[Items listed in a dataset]
━━━━━━━━
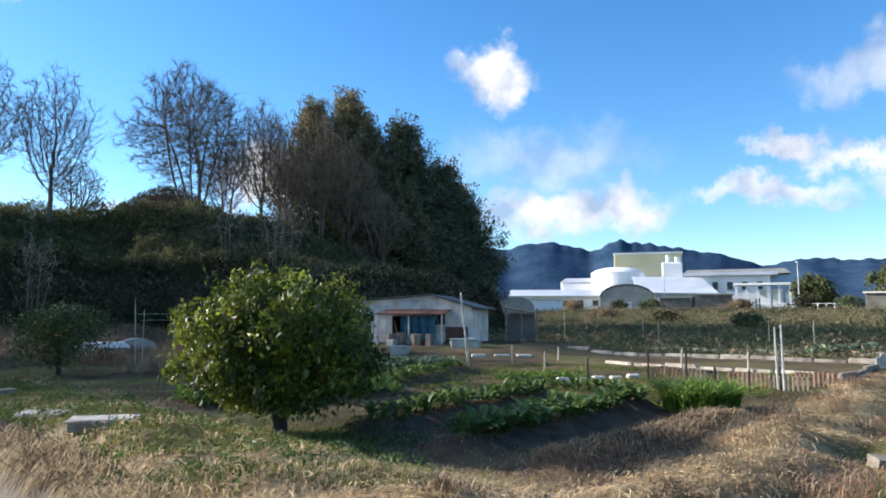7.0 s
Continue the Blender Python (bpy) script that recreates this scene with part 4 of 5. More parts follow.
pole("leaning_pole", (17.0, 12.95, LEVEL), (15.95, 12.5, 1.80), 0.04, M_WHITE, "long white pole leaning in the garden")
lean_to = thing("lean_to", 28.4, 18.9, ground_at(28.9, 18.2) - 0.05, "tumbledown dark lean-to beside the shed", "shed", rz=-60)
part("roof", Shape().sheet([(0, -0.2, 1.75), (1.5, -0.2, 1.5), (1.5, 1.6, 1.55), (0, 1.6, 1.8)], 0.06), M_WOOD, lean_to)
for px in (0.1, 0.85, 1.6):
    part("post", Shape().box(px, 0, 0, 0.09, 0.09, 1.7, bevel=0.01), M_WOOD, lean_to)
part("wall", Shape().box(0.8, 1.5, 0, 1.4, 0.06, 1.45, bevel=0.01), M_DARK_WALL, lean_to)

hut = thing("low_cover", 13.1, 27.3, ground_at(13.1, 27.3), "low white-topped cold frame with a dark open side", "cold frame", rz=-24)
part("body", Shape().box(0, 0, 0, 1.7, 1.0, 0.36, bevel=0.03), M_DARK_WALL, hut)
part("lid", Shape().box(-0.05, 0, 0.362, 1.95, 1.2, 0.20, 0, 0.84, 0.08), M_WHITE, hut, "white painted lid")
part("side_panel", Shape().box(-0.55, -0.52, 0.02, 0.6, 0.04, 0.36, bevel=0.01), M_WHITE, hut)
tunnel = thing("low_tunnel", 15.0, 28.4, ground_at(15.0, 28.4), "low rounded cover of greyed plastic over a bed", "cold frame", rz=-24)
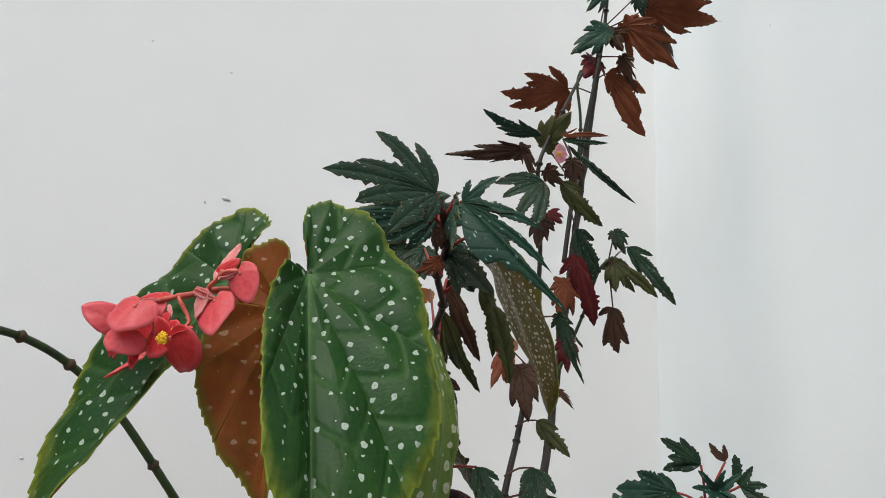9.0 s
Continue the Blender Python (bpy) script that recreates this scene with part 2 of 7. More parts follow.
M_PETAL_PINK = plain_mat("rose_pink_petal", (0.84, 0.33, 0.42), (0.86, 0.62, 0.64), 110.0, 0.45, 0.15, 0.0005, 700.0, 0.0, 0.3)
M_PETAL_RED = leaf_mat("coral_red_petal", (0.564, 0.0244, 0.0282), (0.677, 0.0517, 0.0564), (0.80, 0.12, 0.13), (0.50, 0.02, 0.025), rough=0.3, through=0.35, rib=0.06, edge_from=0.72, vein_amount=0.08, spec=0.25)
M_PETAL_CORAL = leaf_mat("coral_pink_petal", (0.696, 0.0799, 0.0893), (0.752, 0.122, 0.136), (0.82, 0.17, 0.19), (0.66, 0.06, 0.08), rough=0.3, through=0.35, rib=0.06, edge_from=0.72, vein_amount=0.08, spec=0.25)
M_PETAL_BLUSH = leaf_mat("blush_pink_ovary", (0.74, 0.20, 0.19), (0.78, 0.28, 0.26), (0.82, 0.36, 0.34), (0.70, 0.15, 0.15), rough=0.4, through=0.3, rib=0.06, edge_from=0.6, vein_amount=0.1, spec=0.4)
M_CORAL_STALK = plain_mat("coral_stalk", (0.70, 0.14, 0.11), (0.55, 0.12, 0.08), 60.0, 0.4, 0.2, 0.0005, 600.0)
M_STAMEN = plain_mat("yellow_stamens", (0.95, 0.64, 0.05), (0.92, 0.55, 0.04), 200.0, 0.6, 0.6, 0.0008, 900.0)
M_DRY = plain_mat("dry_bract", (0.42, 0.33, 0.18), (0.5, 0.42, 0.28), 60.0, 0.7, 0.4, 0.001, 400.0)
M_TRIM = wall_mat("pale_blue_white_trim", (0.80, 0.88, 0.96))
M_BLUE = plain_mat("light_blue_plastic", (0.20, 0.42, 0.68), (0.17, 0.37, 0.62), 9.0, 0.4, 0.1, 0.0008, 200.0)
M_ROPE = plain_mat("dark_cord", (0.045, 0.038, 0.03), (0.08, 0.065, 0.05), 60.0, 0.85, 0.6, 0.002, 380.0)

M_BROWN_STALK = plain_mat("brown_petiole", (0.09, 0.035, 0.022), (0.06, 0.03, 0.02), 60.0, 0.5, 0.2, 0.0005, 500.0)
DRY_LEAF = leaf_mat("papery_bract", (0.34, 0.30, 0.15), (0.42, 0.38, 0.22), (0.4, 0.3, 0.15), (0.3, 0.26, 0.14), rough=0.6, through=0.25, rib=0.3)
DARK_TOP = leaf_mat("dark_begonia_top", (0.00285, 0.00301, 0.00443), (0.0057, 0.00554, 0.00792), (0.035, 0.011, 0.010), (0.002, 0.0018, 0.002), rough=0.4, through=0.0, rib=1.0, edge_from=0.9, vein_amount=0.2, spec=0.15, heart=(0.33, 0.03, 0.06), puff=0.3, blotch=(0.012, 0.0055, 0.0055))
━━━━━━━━
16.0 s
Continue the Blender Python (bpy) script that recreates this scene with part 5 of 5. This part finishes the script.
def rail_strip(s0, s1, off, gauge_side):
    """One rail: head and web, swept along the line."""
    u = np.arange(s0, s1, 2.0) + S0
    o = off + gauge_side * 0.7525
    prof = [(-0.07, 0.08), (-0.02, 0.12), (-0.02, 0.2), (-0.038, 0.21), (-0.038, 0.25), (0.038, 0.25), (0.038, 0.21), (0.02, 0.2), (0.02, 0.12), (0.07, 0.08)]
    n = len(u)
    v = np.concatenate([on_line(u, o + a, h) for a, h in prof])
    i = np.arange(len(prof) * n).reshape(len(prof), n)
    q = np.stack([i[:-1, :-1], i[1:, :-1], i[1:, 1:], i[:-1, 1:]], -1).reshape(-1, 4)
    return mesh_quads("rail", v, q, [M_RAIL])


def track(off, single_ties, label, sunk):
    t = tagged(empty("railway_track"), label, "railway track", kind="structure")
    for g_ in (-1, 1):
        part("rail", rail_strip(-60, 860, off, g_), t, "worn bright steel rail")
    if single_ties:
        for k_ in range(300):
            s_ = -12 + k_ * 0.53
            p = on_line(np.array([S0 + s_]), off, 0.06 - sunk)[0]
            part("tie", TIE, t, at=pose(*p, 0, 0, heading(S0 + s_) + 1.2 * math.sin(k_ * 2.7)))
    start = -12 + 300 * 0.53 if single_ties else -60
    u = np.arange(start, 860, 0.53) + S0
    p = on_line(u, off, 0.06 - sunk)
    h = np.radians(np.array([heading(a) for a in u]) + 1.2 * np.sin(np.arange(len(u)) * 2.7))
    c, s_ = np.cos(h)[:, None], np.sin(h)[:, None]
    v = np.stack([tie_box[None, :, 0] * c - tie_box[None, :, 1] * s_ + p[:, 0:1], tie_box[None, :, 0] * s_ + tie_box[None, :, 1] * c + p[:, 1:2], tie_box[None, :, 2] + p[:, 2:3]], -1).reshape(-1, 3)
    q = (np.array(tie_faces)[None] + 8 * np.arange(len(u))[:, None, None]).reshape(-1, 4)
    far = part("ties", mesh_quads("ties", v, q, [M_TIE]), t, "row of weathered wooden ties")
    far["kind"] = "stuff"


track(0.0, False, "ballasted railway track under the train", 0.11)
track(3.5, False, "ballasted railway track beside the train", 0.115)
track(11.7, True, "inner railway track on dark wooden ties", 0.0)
━━━━━━━━
> [WHAT TO PRODUCE] Filter the data for the string "script" and copy every line that has it.

> [WRITTEN REPLY]
Continue the Blender Python (bpy) script that recreates this scene with part 4 of 5. More parts follow.
Continue the Blender Python (bpy) script that recreates this scene with part 2 of 7. More parts follow.
Continue the Blender Python (bpy) script that recreates this scene with part 5 of 5. This part finishes the script.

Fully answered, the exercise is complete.